Evaluation

AWorld’s evaluation system provides a comprehensive and flexible evaluation framework that supports diverse evaluation scenarios and objectives—such as multi-agent systems, tool usage, and task completion quality. Built on a modular design, it allows users to easily extend evaluation capabilities to meet specific needs, forming a critical foundation for the continuous improvement of agents.

Core Components

Evaluation Target (**EvalTarget**)
The central concept of the evaluation system, defining what to evaluate and how to evaluate it.
- Built-in Evaluation Targets:
  - AworldAgentEvalTarget: Evaluates the performance of AWorld agents.
  - AworldTaskEvalTarget: Evaluates the completion quality of AWorld tasks.
- Custom Evaluation Targets: Users can implement their own by subclassing EvalTarget. The core logic resides in the predict method, which executes the evaluation and returns results.
Metrics
- Functional Metrics: Measure task accuracy and correctness.
- Performance Metrics: Assess execution efficiency and resource consumption.
- Quality Metrics: Evaluate output quality, fluency, diversity, etc.
Evaluation Dataset (**EvalDataset**)
Stores evaluation data in various formats (e.g., JSON, CSV). Each entry includes input data and expected output, enabling comparison against actual agent responses.
EvaluateRunner
Orchestrates the entire evaluation pipeline: loading datasets, executing evaluations, collecting results, and generating reports.

Evaluation Workflow

Evaluation Configuration
Before evaluation, configure:
- Evaluation target type
- Dataset path
- Selected metrics
- Evaluation strategy
- Output directory
Data Loading
Load evaluation data (inputs + expected outputs) from the specified dataset in supported formats.
Evaluation Execution
For each data item:
- Feed input to the evaluation target
- Invoke the target’s predict method
- Collect execution results
- Compute metrics
- Log the evaluation trace
Result Analysis
After completion, the framework provides:
- Detailed Results: Per-case evaluation outcomes
- Execution Summary: Overall success rate, average metrics, total runtime, etc.
- Evaluation Report: Insights including failure analysis, performance breakdowns, and visualizations
- Result Persistence: Saves all results to the configured output directory

Code Example

from aworld.evaluations.base import Evaluator, EvalTarget, EvalDataCase
from aworld.core.task import Task
from aworld.runner import Runners


class MyEvalTarget(EvalTarget):
    async def predict(self, index: int, input: EvalDataCase[dict]) -> dict:
        # Extract input and expected output
        task_input = input.case_data["input"]
        expected_output = input.case_data["expected"]

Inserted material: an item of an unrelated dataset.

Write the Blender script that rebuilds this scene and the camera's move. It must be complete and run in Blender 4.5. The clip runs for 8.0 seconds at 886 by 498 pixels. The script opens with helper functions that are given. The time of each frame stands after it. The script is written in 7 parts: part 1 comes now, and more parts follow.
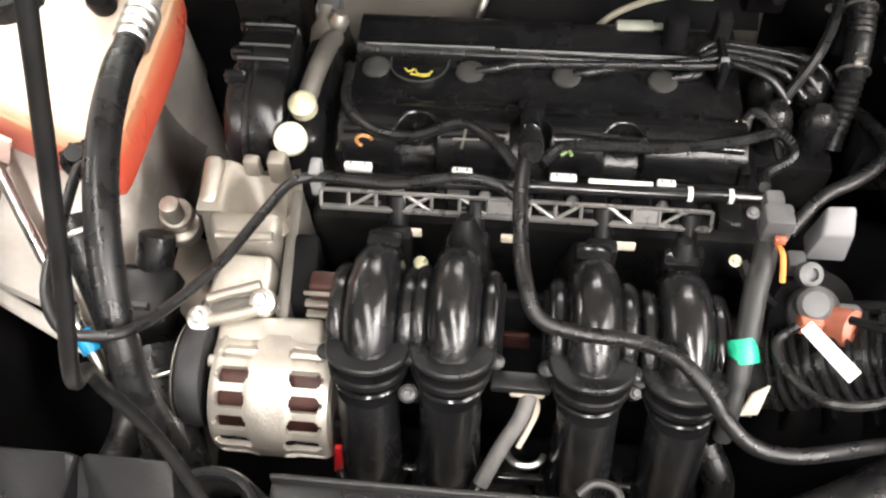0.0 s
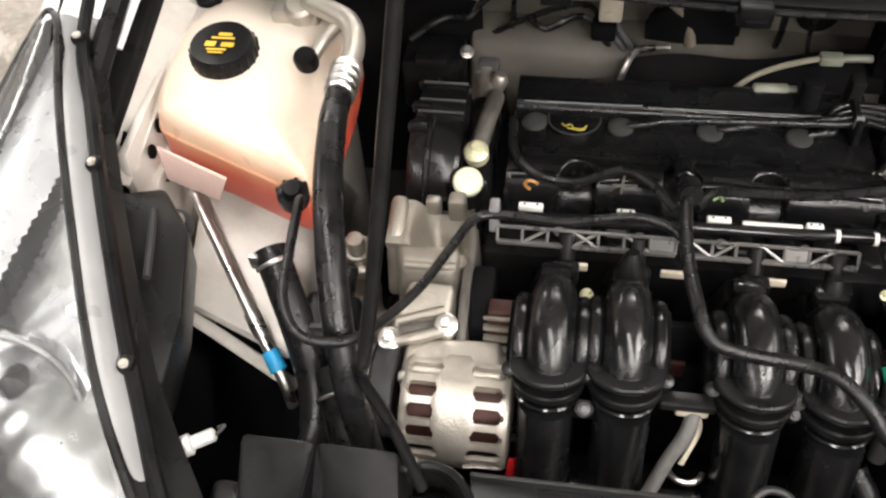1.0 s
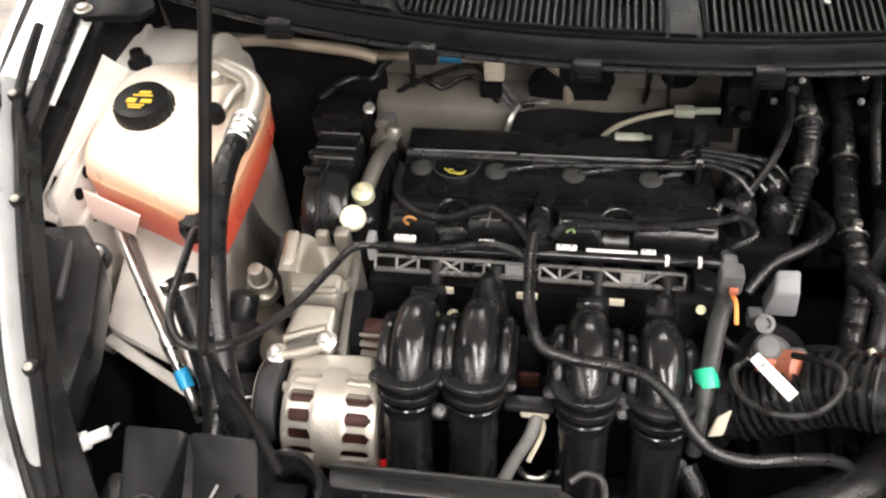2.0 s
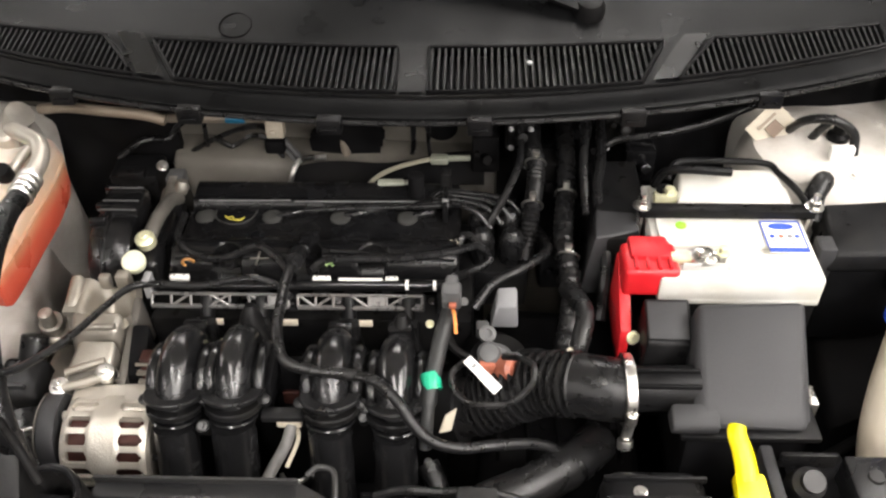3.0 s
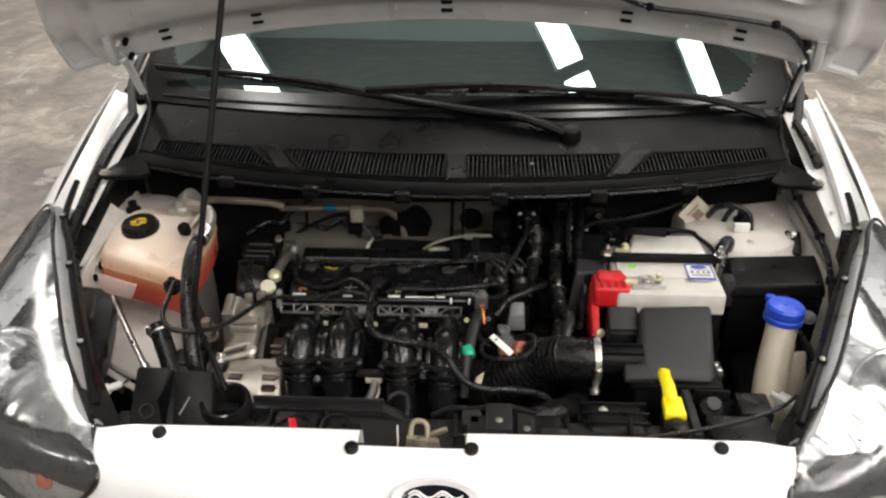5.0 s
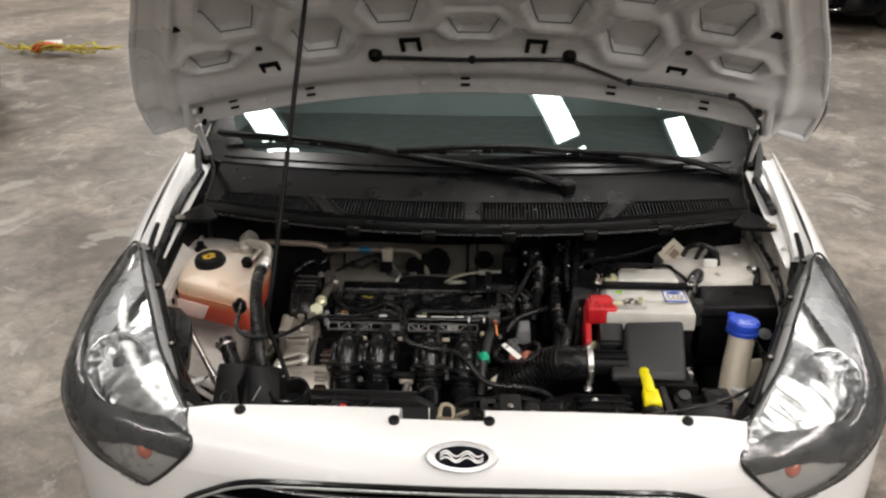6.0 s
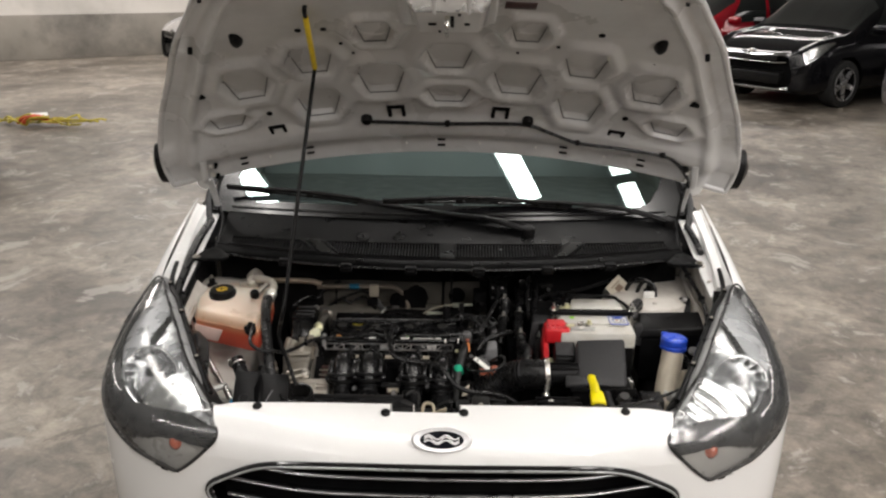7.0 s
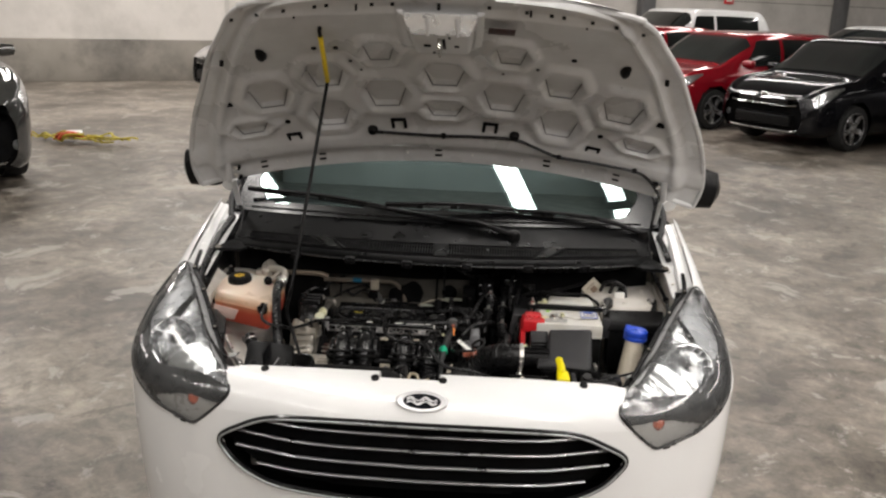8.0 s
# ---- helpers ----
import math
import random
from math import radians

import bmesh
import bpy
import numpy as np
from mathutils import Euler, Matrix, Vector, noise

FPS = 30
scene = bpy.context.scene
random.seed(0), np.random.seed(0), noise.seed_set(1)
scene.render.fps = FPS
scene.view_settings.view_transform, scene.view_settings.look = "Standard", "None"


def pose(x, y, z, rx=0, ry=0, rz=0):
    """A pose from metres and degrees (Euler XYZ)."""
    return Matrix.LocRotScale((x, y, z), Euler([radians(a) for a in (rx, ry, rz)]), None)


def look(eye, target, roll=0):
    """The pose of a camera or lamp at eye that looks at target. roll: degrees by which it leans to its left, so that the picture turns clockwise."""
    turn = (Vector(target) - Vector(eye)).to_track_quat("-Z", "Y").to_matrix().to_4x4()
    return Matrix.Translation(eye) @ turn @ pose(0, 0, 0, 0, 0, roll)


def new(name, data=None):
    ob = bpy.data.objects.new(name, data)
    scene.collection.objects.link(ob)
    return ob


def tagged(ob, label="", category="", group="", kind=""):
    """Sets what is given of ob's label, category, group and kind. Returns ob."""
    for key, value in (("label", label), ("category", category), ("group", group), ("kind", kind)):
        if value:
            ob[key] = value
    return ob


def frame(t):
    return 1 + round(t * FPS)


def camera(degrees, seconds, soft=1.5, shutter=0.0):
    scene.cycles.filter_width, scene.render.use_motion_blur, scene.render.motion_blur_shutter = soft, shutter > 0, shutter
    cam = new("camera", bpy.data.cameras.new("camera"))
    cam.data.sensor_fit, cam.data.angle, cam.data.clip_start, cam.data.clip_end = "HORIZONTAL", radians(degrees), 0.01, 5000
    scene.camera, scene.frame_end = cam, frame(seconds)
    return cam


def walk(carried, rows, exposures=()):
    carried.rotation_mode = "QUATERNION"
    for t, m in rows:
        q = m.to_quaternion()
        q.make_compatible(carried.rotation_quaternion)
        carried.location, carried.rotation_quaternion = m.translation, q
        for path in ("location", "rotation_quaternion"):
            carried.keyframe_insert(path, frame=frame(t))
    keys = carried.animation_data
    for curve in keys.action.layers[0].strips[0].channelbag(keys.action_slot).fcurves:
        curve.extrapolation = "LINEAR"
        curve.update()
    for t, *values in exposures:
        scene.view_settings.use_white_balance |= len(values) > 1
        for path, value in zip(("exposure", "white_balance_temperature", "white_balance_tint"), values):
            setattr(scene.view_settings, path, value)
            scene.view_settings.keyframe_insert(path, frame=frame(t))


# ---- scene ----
cam = camera(53.2, 8.0, soft=2.3)
PATH = [
    (0, (-0.154, -0.004, 1.366), (-0.302, 1.147, -0.263), -2.2),
    (0.5, (-0.231, -0.055, 1.387), (-0.43, 1.154, -0.194), -3.3),
    (1, (-0.26, -0.102, 1.417), (-0.525, 1.166, -0.107), -4.4),
    (1.2, (-0.261, -0.124, 1.424), (-0.542, 1.172, -0.073), -4.4),
    (2.3, (-0.028, -0.225, 1.5), (-0.297, 1.177, 0.099), -4.9),
    (2.5, (0.013, -0.246, 1.52), (-0.208, 1.172, 0.128), -3.9),
    (3, (0.081, -0.313, 1.534), (0.017, 1.191, 0.216), -1.0),
    (3.5, (0.096, -0.425, 1.554), (0.16, 1.149, 0.321), 1.6),
    (4, (0.068, -0.587, 1.591), (0.217, 1.048, 0.449), 2.8),
    (4.5, (0.052, -0.751, 1.625), (0.145, 0.959, 0.592), 1.8),
    (5, (0.059, -0.943, 1.646), (-0.031, 0.818, 0.702), -0.3),
    (5.2, (0.066, -1.019, 1.665), (-0.068, 0.751, 0.744), -0.7),
    (6.5, (0.022, -1.518, 1.711), (-0.034, 0.365, 1.038), 0.2),
    (7, (0.024, -1.716, 1.734), (-0.004, 0.188, 1.123), 0.5),
    (7.5, (0.081, -1.894, 1.729), (0.029, 0.029, 1.183), 1.4),
    (8, (0.117, -2.049, 1.719), (0.042, -0.123, 1.183), 2.2),
]
EXPOSURES = [(0, 1.05), (0.5, 0.8), (1.0, 0.25), (1.2, 0.28), (2.3, 0.7), (2.5, 0.7), (3.0, 0.42), (3.5, 0.5), (4.5, -0.35), (5.2, -0.8), (6.5, -0.98), (7.0, -1.0), (8, -1.02)]
walk(cam, [(t, look(eye, target, roll)) for t, eye, target, roll in PATH], EXPOSURES)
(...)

        # Execute the task
        result = await Runners.run_task(
            task=Task(input=task_input, agent=my_agent)
        )

        # Return evaluation metrics
        return {
            "success": result.answer == expected_output,
            "accuracy": calculate_accuracy(result.answer, expected_output),
            "time_cost": result.time_cost
        }


# Create evaluator
evaluator = Evaluator(
    eval_target=MyEvalTarget(),
    dataset=my_dataset
)

# Run evaluation
results = await evaluator.evaluate()

Best Practices

Evaluation framework's modular, extensible design ensures that AWorld’s evaluation system remains both powerful out-of-the-box and adaptable to advanced research or production requirements.

The framework supports four common evaluation patterns:

Single-Item Evaluation: Assess individual cases for precise performance testing.
Batch Evaluation: Evaluate an entire dataset for holistic performance analysis.
Comparative Evaluation: Compare multiple models or agent configurations.
Progressive Evaluation: Gradually increase task complexity to probe capability boundaries.

Custom Evaluation Metrics

Users can define custom metrics by implementing the Scorer interface:

from aworld.evaluations.base import Scorer


class CustomScore(Scorer):
    async def score(self, index: int, input: EvalDataCase[EvalCaseDataType], output: dict) -> ScorerResult:
        # Implement custom scoring logic
        return custom_score

Custom Evaluation Strategies

Custom evaluation logic can be implemented by inheriting from EvalTarget:

class CustomEvalTarget(EvalTarget):
    async def predict(self, index: int, input: EvalDataCase[dict]) -> dict:
        # Implement domain-specific evaluation strategy
        pass